La segunda y excelente novela, escrita por Vasili Aksiónov (1932-2009) tiene un título alusivo, Las cumbres de Moscú, y es, en efecto, una historia que crece en torno a una de las siete torres que, a partir de 1945, se fueron levantando en la entonces capital soviética, y cuya silueta quería acompañarse de una colosal estatua de Lenin en cuyo dedo índice habría de emplazarse el despacho del ‘padrecito’ Stalin. La torre, habitada por la intelligentsia del régimen (el Olimpo de poetas, héroes de guerra y físicos nucleares al que pertenecen los protagonistas de la novela) era el símbolo de una nueva república neoplatónica —el laboratorio de la sociedad sin clases— pese a que, paradójicamente, no albergase más que inmensos y lujosos apartamentos de quinientos metros cuadrados, cuyas alfombras turkmenas y cortinas de Damasco ocultaban la mísera realidad de las viviendas colectivas que, a ras del suelo, estaban habitadas por los viejos lumpen de siempre.
Irónica y compleja, en ocasiones deslumbrante, la novela es en sí misma una especie de rascacielos literario que se culmina con una bellísima alegoría: la silueta de un prisionero político que, en mitad de una tormenta de nieve, se escapa de la torre agarrado, como Dédalo, a las alas de su letatlin, un extraño ingenio volador rescatado de entre los residuos prometeicos de la vanguardia.
La última de las tres novelas reseñadas, El mapa y el territorio, de Michel Houellebecq, tiene otro carácter. Su protagonista, Jed Martin, cuyo padre es un afamado arquitecto, no es un mecenas judío ni un héroe soviético sino un reputado artista francés y típico personaje ‘houellebecquiano’ —epicúreo y feliz a su manera— que se ha hecho famoso por transformar los mapas Michelin en obras más bellas que los territorios que describen.

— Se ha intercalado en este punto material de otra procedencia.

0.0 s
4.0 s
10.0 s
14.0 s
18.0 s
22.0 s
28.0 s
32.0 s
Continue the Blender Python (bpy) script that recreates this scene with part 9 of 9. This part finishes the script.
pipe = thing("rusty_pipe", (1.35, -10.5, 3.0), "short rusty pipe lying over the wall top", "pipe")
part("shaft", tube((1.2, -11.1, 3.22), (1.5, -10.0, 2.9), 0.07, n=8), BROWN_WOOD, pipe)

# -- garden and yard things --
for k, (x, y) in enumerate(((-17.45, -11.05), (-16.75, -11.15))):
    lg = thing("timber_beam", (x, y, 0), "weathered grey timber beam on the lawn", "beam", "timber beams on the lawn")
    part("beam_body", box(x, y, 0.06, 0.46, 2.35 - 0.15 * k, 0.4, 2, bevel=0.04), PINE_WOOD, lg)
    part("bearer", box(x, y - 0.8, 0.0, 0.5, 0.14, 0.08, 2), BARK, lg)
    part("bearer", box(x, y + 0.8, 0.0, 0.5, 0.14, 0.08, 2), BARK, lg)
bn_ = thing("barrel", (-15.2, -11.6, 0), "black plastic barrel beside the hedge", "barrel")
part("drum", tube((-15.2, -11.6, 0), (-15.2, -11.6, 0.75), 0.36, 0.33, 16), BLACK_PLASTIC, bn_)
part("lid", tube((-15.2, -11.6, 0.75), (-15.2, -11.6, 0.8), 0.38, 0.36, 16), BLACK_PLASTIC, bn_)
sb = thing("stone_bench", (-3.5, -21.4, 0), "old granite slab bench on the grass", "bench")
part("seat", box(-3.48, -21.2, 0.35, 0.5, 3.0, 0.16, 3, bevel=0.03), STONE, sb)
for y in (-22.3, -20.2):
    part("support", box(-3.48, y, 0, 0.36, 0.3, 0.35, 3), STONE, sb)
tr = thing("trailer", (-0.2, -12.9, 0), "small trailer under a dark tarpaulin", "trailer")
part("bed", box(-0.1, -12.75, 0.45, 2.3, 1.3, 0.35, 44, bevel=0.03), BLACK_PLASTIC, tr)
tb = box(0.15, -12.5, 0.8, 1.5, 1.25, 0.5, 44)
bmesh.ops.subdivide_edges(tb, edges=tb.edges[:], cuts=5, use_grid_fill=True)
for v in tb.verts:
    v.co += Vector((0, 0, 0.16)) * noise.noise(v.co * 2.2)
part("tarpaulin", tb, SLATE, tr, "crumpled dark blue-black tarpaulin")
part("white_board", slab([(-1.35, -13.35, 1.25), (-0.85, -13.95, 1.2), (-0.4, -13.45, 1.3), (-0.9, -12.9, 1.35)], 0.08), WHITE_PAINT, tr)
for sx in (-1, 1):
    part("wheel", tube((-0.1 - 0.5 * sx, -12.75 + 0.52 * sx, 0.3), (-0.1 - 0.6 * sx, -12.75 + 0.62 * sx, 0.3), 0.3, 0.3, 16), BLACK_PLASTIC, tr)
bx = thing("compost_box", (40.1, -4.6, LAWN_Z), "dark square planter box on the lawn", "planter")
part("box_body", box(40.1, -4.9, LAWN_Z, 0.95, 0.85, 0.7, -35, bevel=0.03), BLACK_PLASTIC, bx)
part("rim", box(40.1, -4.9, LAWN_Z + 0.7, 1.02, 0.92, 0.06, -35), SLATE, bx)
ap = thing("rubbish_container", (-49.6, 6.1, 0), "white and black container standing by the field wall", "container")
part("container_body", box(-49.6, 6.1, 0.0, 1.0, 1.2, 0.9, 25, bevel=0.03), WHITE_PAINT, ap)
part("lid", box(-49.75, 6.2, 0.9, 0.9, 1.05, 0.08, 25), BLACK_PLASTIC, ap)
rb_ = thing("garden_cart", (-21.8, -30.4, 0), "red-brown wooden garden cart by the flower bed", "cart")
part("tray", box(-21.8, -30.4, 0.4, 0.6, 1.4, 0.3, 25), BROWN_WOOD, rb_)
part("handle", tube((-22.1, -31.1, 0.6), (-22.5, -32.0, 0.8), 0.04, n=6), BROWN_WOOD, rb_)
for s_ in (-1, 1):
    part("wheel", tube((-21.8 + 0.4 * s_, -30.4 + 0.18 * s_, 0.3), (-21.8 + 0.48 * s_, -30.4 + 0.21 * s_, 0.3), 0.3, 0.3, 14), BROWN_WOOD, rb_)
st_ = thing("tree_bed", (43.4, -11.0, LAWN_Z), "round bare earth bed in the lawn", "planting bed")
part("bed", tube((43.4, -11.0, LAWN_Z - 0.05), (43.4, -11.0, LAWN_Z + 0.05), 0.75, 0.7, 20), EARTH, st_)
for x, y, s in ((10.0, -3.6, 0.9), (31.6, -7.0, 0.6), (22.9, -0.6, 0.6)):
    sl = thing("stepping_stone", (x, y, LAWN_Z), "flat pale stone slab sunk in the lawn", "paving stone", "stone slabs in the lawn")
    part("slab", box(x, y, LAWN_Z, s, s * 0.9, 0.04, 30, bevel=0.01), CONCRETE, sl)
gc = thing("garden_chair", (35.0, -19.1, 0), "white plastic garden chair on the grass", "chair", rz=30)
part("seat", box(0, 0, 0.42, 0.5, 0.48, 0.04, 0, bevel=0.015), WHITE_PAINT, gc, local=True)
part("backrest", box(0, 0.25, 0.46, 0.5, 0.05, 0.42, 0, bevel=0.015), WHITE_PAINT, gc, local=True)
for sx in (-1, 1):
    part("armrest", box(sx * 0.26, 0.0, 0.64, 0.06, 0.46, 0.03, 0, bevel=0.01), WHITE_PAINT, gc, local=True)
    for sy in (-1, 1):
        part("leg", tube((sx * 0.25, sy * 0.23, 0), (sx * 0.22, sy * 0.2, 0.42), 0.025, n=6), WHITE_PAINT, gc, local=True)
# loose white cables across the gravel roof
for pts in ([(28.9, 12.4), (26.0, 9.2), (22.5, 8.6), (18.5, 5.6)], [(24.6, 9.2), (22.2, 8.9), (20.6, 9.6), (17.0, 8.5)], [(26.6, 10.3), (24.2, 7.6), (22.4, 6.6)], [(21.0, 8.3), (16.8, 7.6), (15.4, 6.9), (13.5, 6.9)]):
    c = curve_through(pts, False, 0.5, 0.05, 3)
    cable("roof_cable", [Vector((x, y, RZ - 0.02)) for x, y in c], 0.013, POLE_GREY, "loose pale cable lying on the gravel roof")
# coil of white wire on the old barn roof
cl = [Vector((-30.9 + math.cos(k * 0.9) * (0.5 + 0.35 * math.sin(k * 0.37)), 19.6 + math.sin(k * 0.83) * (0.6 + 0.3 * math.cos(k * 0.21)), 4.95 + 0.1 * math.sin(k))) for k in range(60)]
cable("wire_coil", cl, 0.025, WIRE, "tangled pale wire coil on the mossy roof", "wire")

Pese a las peroratas sobre Le Corbusier y William Morris que se desgranan en las conversaciones entre Jed Martin y su padre, la arquitectura está presente en sordina, formando un bajo continuo que sólo se convierte en la melodía principal al final de la trama. Sabíamos ya que no ha sido Koolhaas sino Houellebecq quien mejor ha descrito el carácter de los no lugares que pueblan nuestro líquido mundo. La narración contiene, en este sentido, un anodino catálogo de gasolineras, aeropuertos e, incluso, clínicas suizas de muerte asistida, sin dejar de ser a la vez una sui géneris proclama nihilista y una metáfora de la entropía que todos sus personajes pretenden eludir retornando a los ‘orígenes’, a las ‘cabañas’ familiares, para intentar reconstruir en ellas sus vulnerables existencias. Con este fin improbable, migran de la ciudad al campo (de los mapas a los territorios) pese a tener la certeza de que sus frágiles obras acabarán siendo devoradas inexorablemente por la verdadera protagonista de la novela, que no es otra que la inconsciente y muda naturaleza.